AIM: Skip the pictures. Reproduce all other material exactly.

-- EXERCISE MATERIALS start --

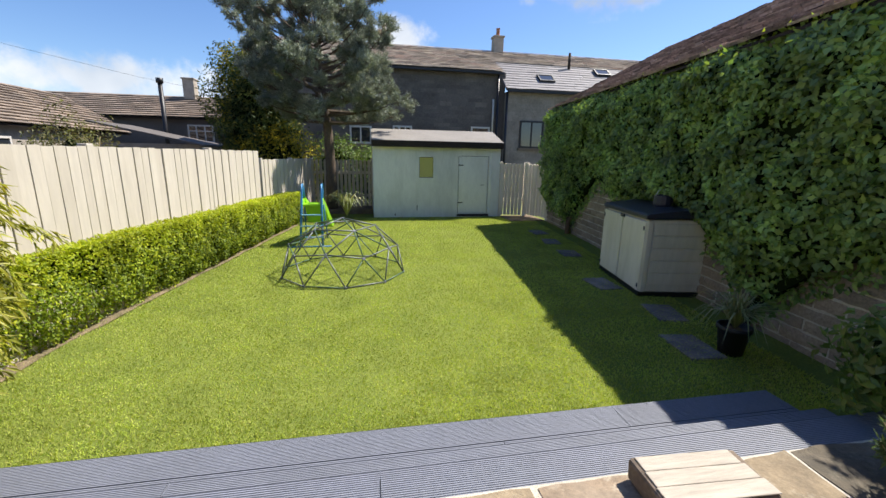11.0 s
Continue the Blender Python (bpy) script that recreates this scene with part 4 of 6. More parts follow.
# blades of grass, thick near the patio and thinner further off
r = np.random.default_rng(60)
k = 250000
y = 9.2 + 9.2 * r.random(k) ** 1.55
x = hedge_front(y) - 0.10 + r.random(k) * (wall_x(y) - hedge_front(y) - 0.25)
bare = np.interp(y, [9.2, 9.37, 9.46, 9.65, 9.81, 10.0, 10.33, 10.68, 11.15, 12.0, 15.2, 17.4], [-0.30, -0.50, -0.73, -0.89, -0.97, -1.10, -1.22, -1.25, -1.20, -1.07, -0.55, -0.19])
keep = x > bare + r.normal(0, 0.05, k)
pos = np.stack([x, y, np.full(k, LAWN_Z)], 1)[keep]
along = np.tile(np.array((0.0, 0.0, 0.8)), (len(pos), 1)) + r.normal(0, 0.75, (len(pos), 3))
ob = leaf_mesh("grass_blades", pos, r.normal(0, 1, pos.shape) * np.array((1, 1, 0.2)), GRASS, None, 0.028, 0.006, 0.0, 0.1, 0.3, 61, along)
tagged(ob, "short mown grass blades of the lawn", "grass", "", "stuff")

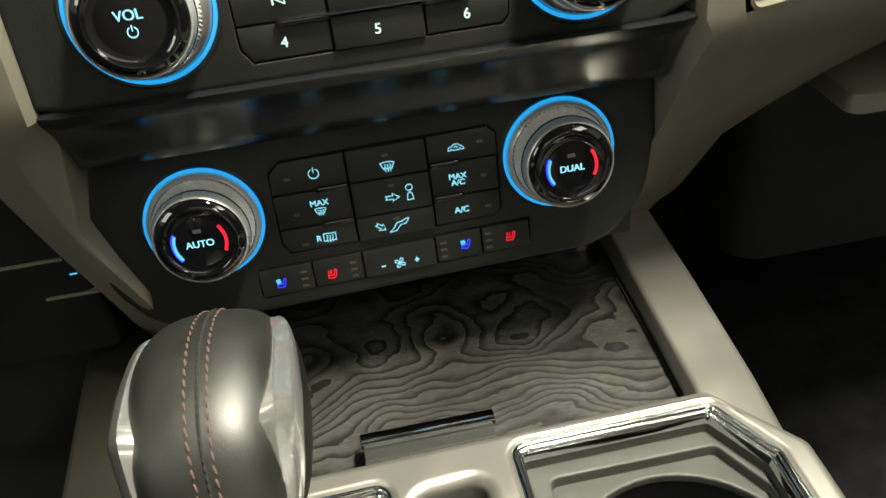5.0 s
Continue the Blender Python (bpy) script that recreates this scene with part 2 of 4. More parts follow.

-- EXERCISE MATERIALS end --

EXERCISE OUTPUT:
11.0 s
Continue the Blender Python (bpy) script that recreates this scene with part 4 of 6. More parts follow.
# blades of grass, thick near the patio and thinner further off
r = np.random.default_rng(60)
k = 250000
y = 9.2 + 9.2 * r.random(k) ** 1.55
x = hedge_front(y) - 0.10 + r.random(k) * (wall_x(y) - hedge_front(y) - 0.25)
bare = np.interp(y, [9.2, 9.37, 9.46, 9.65, 9.81, 10.0, 10.33, 10.68, 11.15, 12.0, 15.2, 17.4], [-0.30, -0.50, -0.73, -0.89, -0.97, -1.10, -1.22, -1.25, -1.20, -1.07, -0.55, -0.19])
keep = x > bare + r.normal(0, 0.05, k)
pos = np.stack([x, y, np.full(k, LAWN_Z)], 1)[keep]
along = np.tile(np.array((0.0, 0.0, 0.8)), (len(pos), 1)) + r.normal(0, 0.75, (len(pos), 3))
ob = leaf_mesh("grass_blades", pos, r.normal(0, 1, pos.shape) * np.array((1, 1, 0.2)), GRASS, None, 0.028, 0.006, 0.0, 0.1, 0.3, 61, along)
tagged(ob, "short mown grass blades of the lawn", "grass", "", "stuff")

5.0 s
Continue the Blender Python (bpy) script that recreates this scene with part 2 of 4. More parts follow.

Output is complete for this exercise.